If possible try getting a "clean" file that you can post the hex dump of so that we can try to provide better help than that what we are currently providing. With clean I mean that there is no personally identifying information in the file.
For number 2, open the file in binary mode. You mentioned using Windows, binary and non-binary files in std::fstream objects are handled differently, whereas on UNIX systems this is not the case (on most systems, I'm sure I'll get a comment regarding the one system that doesn't match this description).
codeFile.open(inFilePath,ios::in);
would become
codeFile.open(inFilePath, ios::in | ios::binary);
Instead of getline() you will want to become intimately familiar with .read() which will allow unformatted operations on the ifstream.

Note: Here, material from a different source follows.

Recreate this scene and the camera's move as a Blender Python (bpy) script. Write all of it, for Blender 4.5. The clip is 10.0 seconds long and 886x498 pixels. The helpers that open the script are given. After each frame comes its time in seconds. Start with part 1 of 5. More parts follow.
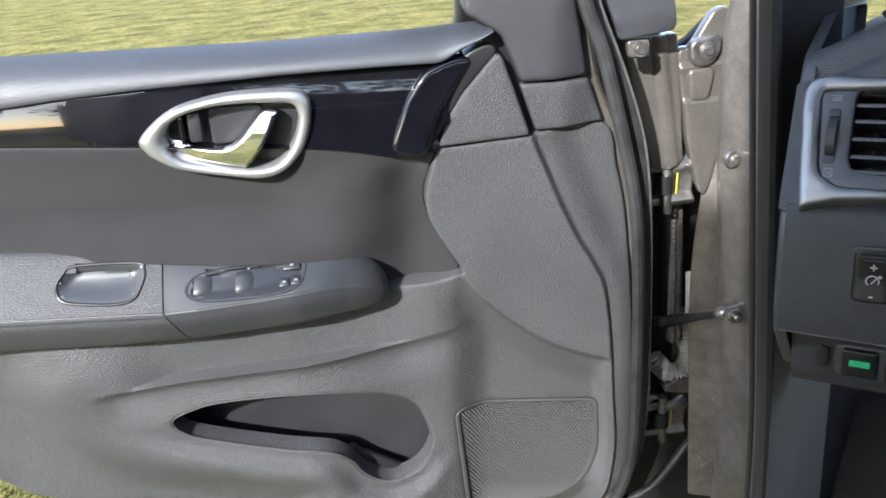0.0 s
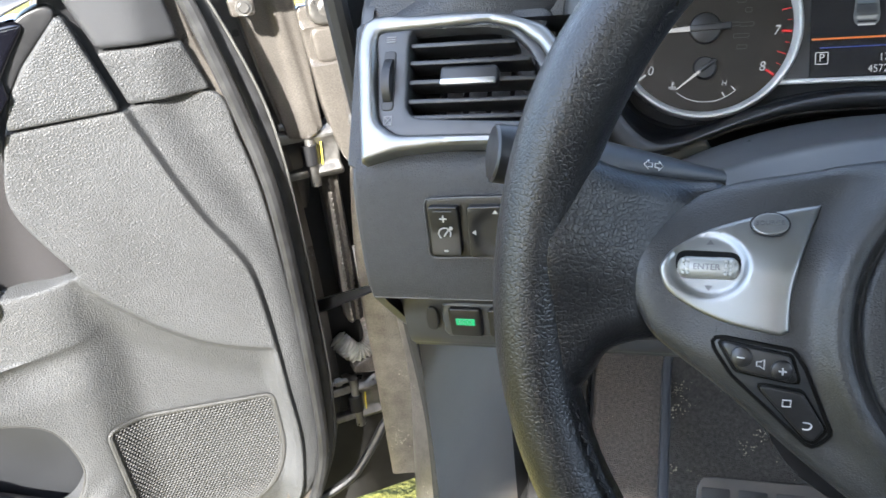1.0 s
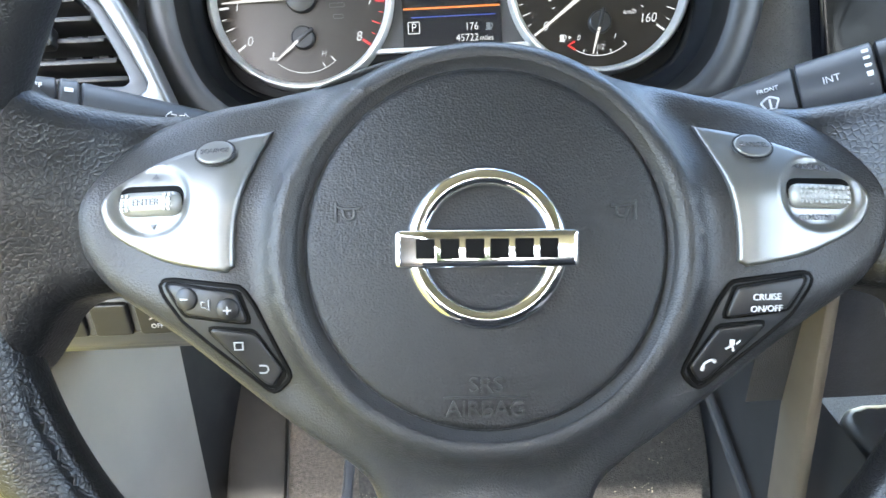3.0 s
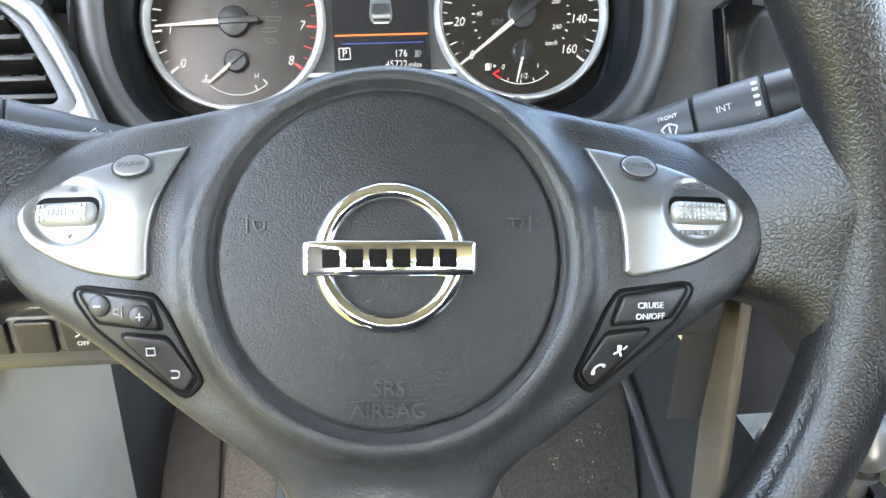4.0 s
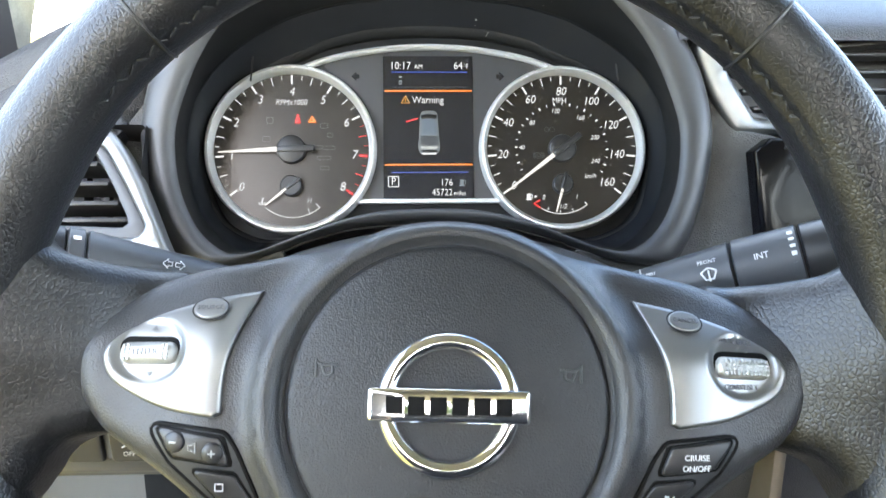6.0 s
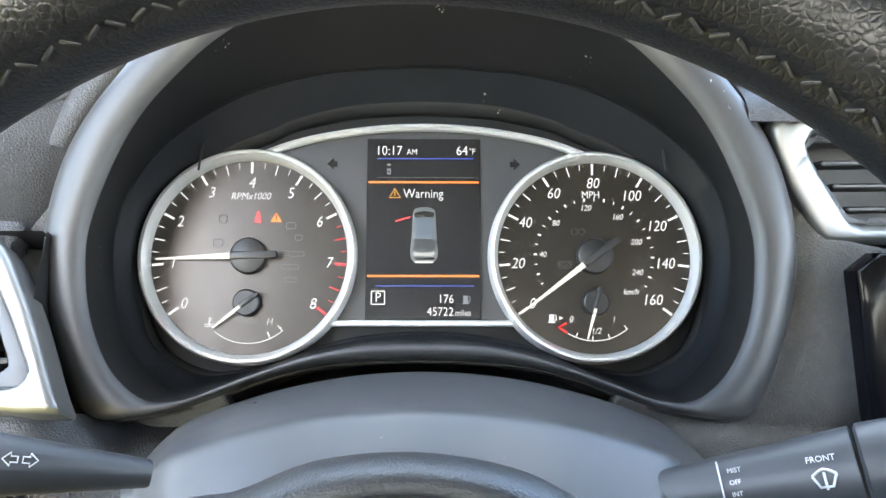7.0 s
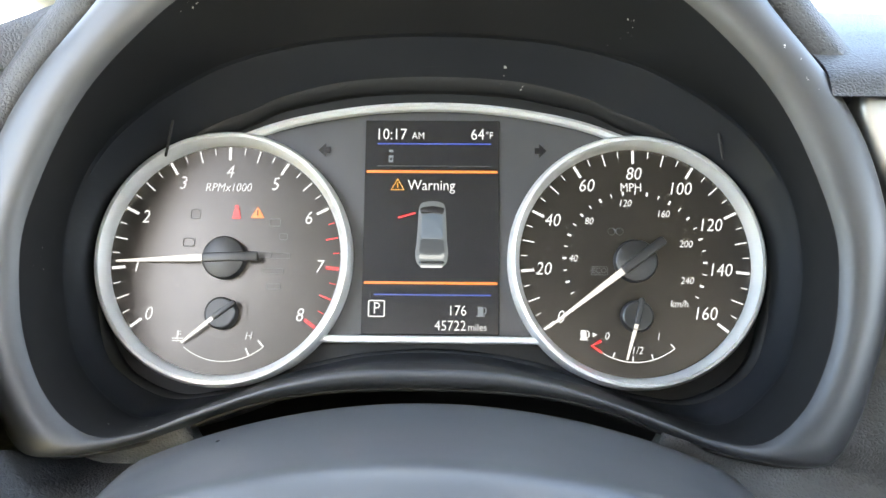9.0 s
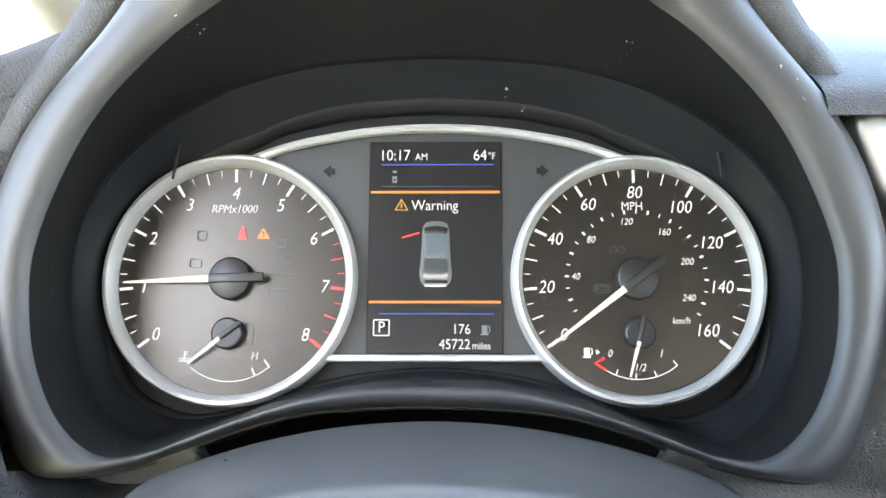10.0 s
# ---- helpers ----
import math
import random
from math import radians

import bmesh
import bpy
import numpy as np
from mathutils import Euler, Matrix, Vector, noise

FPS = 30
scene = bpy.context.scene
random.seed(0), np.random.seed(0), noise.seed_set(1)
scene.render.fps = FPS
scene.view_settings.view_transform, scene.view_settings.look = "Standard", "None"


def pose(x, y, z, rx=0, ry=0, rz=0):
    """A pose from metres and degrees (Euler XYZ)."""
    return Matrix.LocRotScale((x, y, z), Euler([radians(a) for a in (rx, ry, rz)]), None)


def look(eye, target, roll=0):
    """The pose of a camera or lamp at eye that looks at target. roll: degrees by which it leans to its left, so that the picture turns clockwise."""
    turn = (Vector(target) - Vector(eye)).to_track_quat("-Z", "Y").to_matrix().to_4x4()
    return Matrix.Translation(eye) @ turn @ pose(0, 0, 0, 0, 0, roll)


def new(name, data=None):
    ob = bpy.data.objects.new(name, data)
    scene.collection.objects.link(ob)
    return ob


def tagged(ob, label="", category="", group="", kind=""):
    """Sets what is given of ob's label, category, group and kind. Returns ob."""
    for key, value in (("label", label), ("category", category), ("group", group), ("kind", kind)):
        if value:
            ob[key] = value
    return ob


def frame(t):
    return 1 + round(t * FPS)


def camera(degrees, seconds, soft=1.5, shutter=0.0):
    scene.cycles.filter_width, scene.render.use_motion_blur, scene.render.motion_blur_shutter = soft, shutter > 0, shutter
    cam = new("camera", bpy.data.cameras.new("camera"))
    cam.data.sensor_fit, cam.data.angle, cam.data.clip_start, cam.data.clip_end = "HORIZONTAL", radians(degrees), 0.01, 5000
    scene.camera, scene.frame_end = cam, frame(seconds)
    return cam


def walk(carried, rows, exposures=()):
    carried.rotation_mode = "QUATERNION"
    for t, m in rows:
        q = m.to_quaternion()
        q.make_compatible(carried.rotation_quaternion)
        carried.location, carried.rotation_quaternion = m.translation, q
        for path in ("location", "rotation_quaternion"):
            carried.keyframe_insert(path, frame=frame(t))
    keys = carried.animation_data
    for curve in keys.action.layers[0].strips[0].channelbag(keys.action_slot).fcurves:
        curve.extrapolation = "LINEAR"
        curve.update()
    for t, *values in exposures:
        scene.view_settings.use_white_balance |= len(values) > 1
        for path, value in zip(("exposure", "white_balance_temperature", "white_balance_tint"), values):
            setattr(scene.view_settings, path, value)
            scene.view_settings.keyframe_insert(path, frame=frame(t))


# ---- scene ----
cam = camera(58.0, 10.0, soft=1.5, shutter=0.08)
WALK = [
    (0, (-0.2451, -0.3907, 1.1078), (-0.7525, 0.3874, 0.7374), -5.86),
    (0.5, (-0.1582, -0.2992, 1.0768), (-0.5570, 0.5314, 0.6881), -7.05),
    (1, (-0.1220, -0.2648, 1.0530), (-0.3993, 0.6054, 0.6457), -6.47),
    (1.5, (-0.0856, -0.2344, 1.0278), (-0.2668, 0.6572, 0.6128), -5.44),
    (2, (-0.0674, -0.2276, 1.0169), (-0.1717, 0.6762, 0.6019), -4.29),
    (2.5, (-0.0553, -0.2289, 1.0134), (-0.1053, 0.6803, 0.6000), -3.66),
    (3, (-0.0120, -0.2340, 1.0041), (-0.0159, 0.6811, 0.6008), -2.97),
    (3.2, (0.0012, -0.2330, 1.0025), (0.0203, 0.6814, 0.5982), -2.55),
    (4.3, (0.0023, -0.2669, 1.0050), (0.0667, 0.6659, 0.6503), -0.95),
    (4.5, (-0.0055, -0.2773, 1.0034), (0.0561, 0.6601, 0.6606), -0.90),
    (5, (-0.0122, -0.2829, 1.0040), (0.0409, 0.6647, 0.6891), -0.66),
    (5.5, (-0.0118, -0.2801, 1.0013), (0.0310, 0.6768, 0.7143), -0.33),
    (6, (-0.0108, -0.2624, 1.0292), (0.0241, 0.7027, 0.7697), 0.11),
    (6.2, (-0.0095, -0.2312, 1.0545), (0.0237, 0.7367, 0.8054), 0.38),
    (7.3, (0.0140, -0.0978, 1.0332), (0.0139, 0.8867, 0.8582), 0.20),
    (7.5, (0.0156, -0.0852, 1.0337), (0.0137, 0.8988, 0.8551), 0.33),
    (8, (0.0175, -0.0745, 1.0330), (0.0056, 0.9088, 0.8517), 0.28),
    (8.5, (0.0158, -0.0586, 1.0293), (-0.0022, 0.9236, 0.8425), 0.30),
    (9, (0.0147, -0.0491, 1.0260), (-0.0069, 0.9326, 0.8364), 0.22),
    (9.5, (0.0144, -0.0456, 1.0259), (-0.0137, 0.9369, 0.8414), 0.05),
    (10, (0.0137, -0.0536, 1.0270), (-0.0099, 0.9322, 0.8608), -0.24),
]
walk(cam, [(t, look(eye, aim, roll)) for t, eye, aim, roll in WALK],
     [(0.0, 2.25, 5900, 11), (0.5, 2.9, 5800, 10), (1.0, 3.45, 6200, 10), (2.0, 4.15, 6400, 8), (3.0, 4.6, 6500, 8), (4.3, 4.76, 6900, 9), (5.5, 4.76, 6900, 9), (6.2, 4.5, 6700, 9), (7.3, 4.75, 6900, 9), (10.0, 4.7, 7000, 9)])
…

Reading will be like this:
// This code has not been tested!
char input[1024];
codeFile.read(input, 1024);
int actual_read = codeFile.gcount();
// Here you can process input, up to a maximum of actual_read characters.
//ProcessLine() // We didn't necessarily read a line!
ProcessData(input, actual_read);
The other thing as mentioned is that you can change the locale for the current stream and change the separator it considers a new line, maybe this will fix your issue without requiring to use the unformatted operators:
imbue the stream with a new locale that only knows about the newline. This method may or may not let your getline() function without issues.